*REQUIRED TASK:* Extract every line that includes the string "with".

*DATASET CONTENT:*
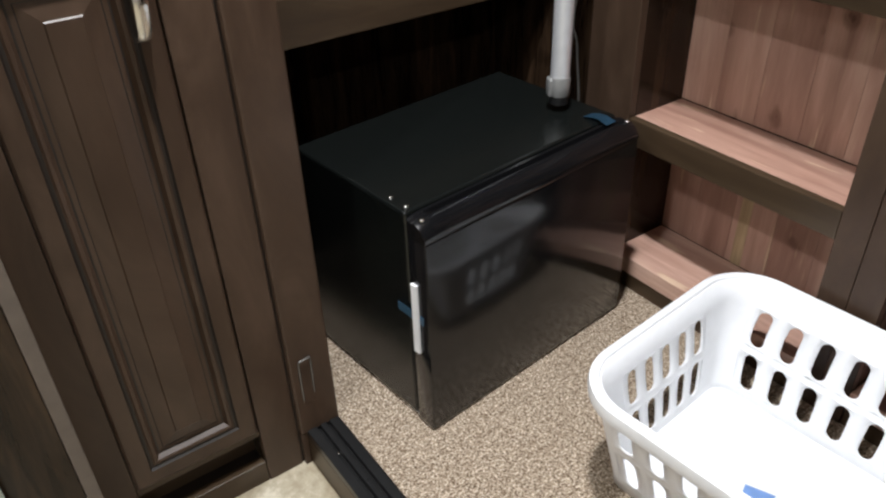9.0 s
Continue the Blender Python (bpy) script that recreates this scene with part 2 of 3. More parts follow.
def smooth_line(points, steps=8):
    """A Catmull-Rom line through points."""
    p = [Vector(q) for q in points]
    p = [2 * p[0] - p[1]] + p + [2 * p[-1] - p[-2]]
    out = []
    for i in range(1, len(p) - 2):
        for s in range(steps):
            t = s / steps
            out.append(0.5 * (2 * p[i] + (p[i + 1] - p[i - 1]) * t + (2 * p[i - 1] - 5 * p[i] + 4 * p[i + 1] - p[i + 2]) * t * t + (3 * p[i] - p[i - 1] - 3 * p[i + 1] + p[i + 2]) * t ** 3))
    out.append(p[-2])
    return out


def structure(name, bm, mat, label):
    ob = part(name, bm, mat, None)
    return tagged(ob, label, name.split("_")[0], kind="structure")


# ---- large structure: the closet and the room ----
XS, XB, YL, YR = 0.722, 0.884, -0.027, -0.492      # shelf faces, cedar backs, first bay
YB, XP = 0.505, 0.755                                # back panel, side panel
TOP = 2.45

structure("floor_carpet", box(0.0, 1.0, -1.55, 0.56, -0.10, 0.0), M["carpet"], "speckled beige and brown cut-pile carpet in the closet")
structure("wall_closet_back", box(-0.06, 1.0, YB, YB + 0.02, -0.02, TOP), M["walnut"], "dark walnut laminate back panel of the closet")
structure("wall_closet_side", box(XP, XP + 0.02, 0.09, YB - 0.001, 0.0, TOP), M["walnut"], "dark walnut laminate side panel of the closet")
structure("wall_closet_left", box(-0.06, -0.04, 0.003, YB - 0.001, -0.02, TOP), M["walnut"], "dark walnut laminate left side of the closet")
structure("wall_closet_end", box(-0.06, 1.0, -1.57, -1.55, -0.02, TOP), M["walnut"], "dark walnut laminate end panel of the closet")
structure("wall_closet_far", box(1.0, 1.02, -1.57, 0.56, -0.10, TOP), M["wall"], "plain wall behind the closet shelves")
# unseen shell added round the room to keep and bounce the lamp light
structure("wall_north", box(-3.2, -0.06, 0.60, 0.66, -0.10, TOP), M["wall"], "plain painted wall behind the cabinet")
structure("wall_west", box(-3.26, -3.2, -3.4, 0.66, -0.10, TOP), M["wall"], "unseen plain wall added to close the room and bounce light")
structure("wall_south", box(-3.2, 1.02, -3.46, -3.4, -0.10, TOP), M["wall"], "unseen plain wall added to close the room and bounce light")
structure("wall_east", box(1.0, 1.02, -3.4, -1.57, -0.10, TOP), M["wall"], "unseen plain wall added to close the room and bounce light")
structure("ceiling", box(-3.26, 1.02, -3.46, 0.66, TOP, TOP + 0.05), M["ceil"], "plain white ceiling")

# ---- threshold, tiled floor ----
thr = thing("threshold", "brown wooden closet threshold with a black sliding-door track on top", "threshold", kind="structure")
part("riser", box(-0.066, -0.002, -0.90, -0.004, -0.10, -0.012, 0.003), M["stain_flat"], thr)
for i, (a, b) in enumerate(((-0.066, -0.047), (-0.040, -0.028), (-0.021, -0.002))):
    part("rail", box(a, b, -0.90, -0.004, -0.014, 0.004, 0.002), M["track"], thr)
part("bed", box(-0.064, -0.003, -0.899, -0.005, -0.0125, -0.008), M["track"], thr)
for y in (-0.10, -0.42, -0.74):
    part("screw", lathe([(0.004, -0.008), (0.004, -0.0055), (0.002, -0.005)], pose(-0.0435, y, 0.0), 12), M["chrome"], thr)

floor = structure("floor_tile", box(-3.2, -0.07, -3.4, 0.6, -0.10, -0.083), M["grout"], "mottled beige stone-look floor tiles")
structure("floor_under_closet", box(-0.07, 1.0, -3.4, -1.57, -0.10, -0.082), M["tile"], "plain floor beyond the closet")


def tile_mesh(s=0.31):
    return mesh_of(box(-s / 2, s / 2, -s / 2, s / 2, -0.004, 0.004, 0.002, 1), "tile", M["tile"])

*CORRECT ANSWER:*
Continue the Blender Python (bpy) script that recreates this scene with part 2 of 3. More parts follow.
thr = thing("threshold", "brown wooden closet threshold with a black sliding-door track on top", "threshold", kind="structure")